No escuchábamos lo que decían cuando entraban en la casa, pero sí podíamos sentir los pasos de las pesadas botas militares. Parecían como golpes secos contra el piso de madera. Cuando los escuchábamos cerca de la entrada al sótano, Salek y yo nos abrazábamos muy fuerte para que el miedo que sentíamos no nos hiciera gritar.

A veces, se quedaban un tiempo muy corto, pero en otras ocasiones querían comer y permanecían en la casa por horas. Estar en ese lugar tan húmedo me producía una sensación de ahogo y me resultaba difícil respirar. La oscuridad no era total y veía figuras fantasmales moviéndose en ese espacio pequeño. Al estar entre las sombras, todos mis miedos me envolvían y cientos de preguntas me atormentaban. No podíamos hablar. Debíamos permanecer en un silencio total que se hacía interminable hasta que la señora Szwiderska abría la puerta del sótano.

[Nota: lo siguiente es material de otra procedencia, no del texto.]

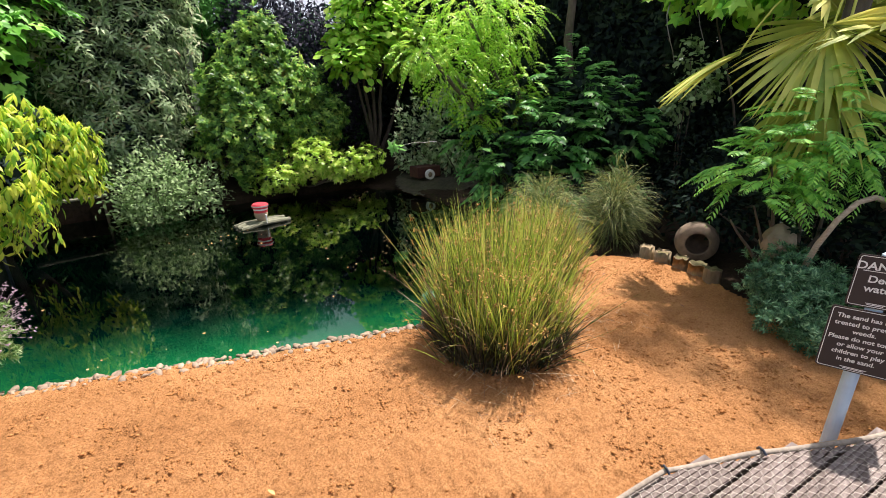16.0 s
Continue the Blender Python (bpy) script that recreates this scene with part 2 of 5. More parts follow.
L_JUNIPER = leafy("juniper_needle", [(0.2, (0.02, 0.075, 0.025)), (0.55, (0.085, 0.20, 0.075)), (0.85, (0.28, 0.43, 0.19))], 0.6, 0.15)
L_HEBE = leafy("whorled_leaf", [(0.15, (0.11, 0.30, 0.045)), (0.5, (0.25, 0.49, 0.085)), (0.85, (0.47, 0.65, 0.16))], 0.4)
L_PALM = leafy("fan_palm_leaf", [(0.15, (0.20, 0.28, 0.04)), (0.5, (0.45, 0.47, 0.09)), (0.85, (0.72, 0.56, 0.13))], 0.6, 0.3)
L_SWORD = leafy("sword_leaf", [(0.15, (0.025, 0.08, 0.014)), (0.5, (0.10, 0.21, 0.03)), (0.74, (0.29, 0.40, 0.07)), (0.90, (0.68, 0.62, 0.22))], 0.36, 0.2, 0.4)
L_DEAD = leafy("dead_leaf", [(0.2, (0.10, 0.03, 0.02)), (0.7, (0.28, 0.15, 0.07))], 0.8, 0.1)
L_HEDGE = leafy("dark_conifer", [(0.2, (0.016, 0.05, 0.015)), (0.55, (0.05, 0.14, 0.04)), (0.9, (0.13, 0.28, 0.08))], 0.8, 0.15, 0.1)
# Near-black leaf: shade inside and beneath foliage is put into its colour.
L_DARK = leafy("shade_dark_leaf", [(0.2, (0.006, 0.010, 0.006)), (0.55, (0.016, 0.028, 0.013)), (0.9, (0.045, 0.07, 0.03))], 0.9, 0.1, 0.05)
L_PURPLE = leafy("purple_shrub_leaf", [(0.2, (0.012, 0.014, 0.018)), (0.6, (0.034, 0.034, 0.04)), (0.9, (0.08, 0.08, 0.085))], 0.7, 0.1, 0.2)
L_LUPIN = leafy("fresh_green_leaf", [(0.15, (0.05, 0.16, 0.025)), (0.5, (0.11, 0.29, 0.045)), (0.85, (0.22, 0.42, 0.08))], 0.45, 0.3)
L_JENNY = leafy("creeping_jenny_leaf", [(0.1, (0.13, 0.22, 0.012)), (0.5, (0.34, 0.40, 0.02)), (0.9, (0.60, 0.58, 0.05))], 0.4, 0.3)
L_BEGLEAF = leafy("begonia_leaf", [(0.15, (0.03, 0.11, 0.018)), (0.5, (0.10, 0.26, 0.04)), (0.85, (0.28, 0.42, 0.09))], 0.4, 0.2)
L_REDFL = leafy("red_petal", [(0.2, (0.55, 0.008, 0.008)), (0.8, (0.85, 0.03, 0.02))], 0.5, 0.3)
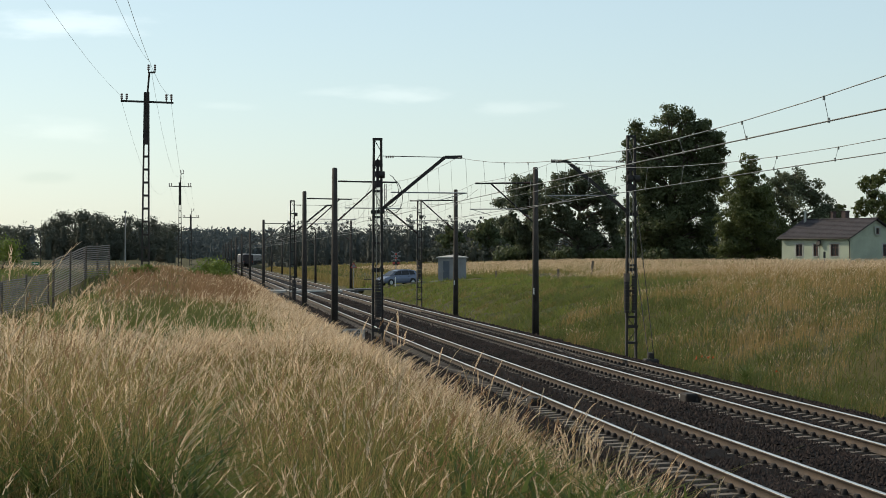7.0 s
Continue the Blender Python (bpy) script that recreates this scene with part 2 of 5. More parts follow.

Luego, nos dolía todo el cuerpo por estar acurrucados uno junto al otro y yo comenzaba a toser cuando mis pulmones se llenaban completamente de aire.

En ese entorno, con días que parecían a veces hasta felices a pesar de no poder salir de la casa, y con otros donde el terror se hacía presa de todos mis sentidos, transcurrieron los meses hasta mediados del otoño de 1944. Aún no sabíamos que el destino nos llevaría a enfrentarnos con la brutalidad a la que había llegado el ejército alemán para conseguir la máxima degradación física y espiritual de sus víctimas.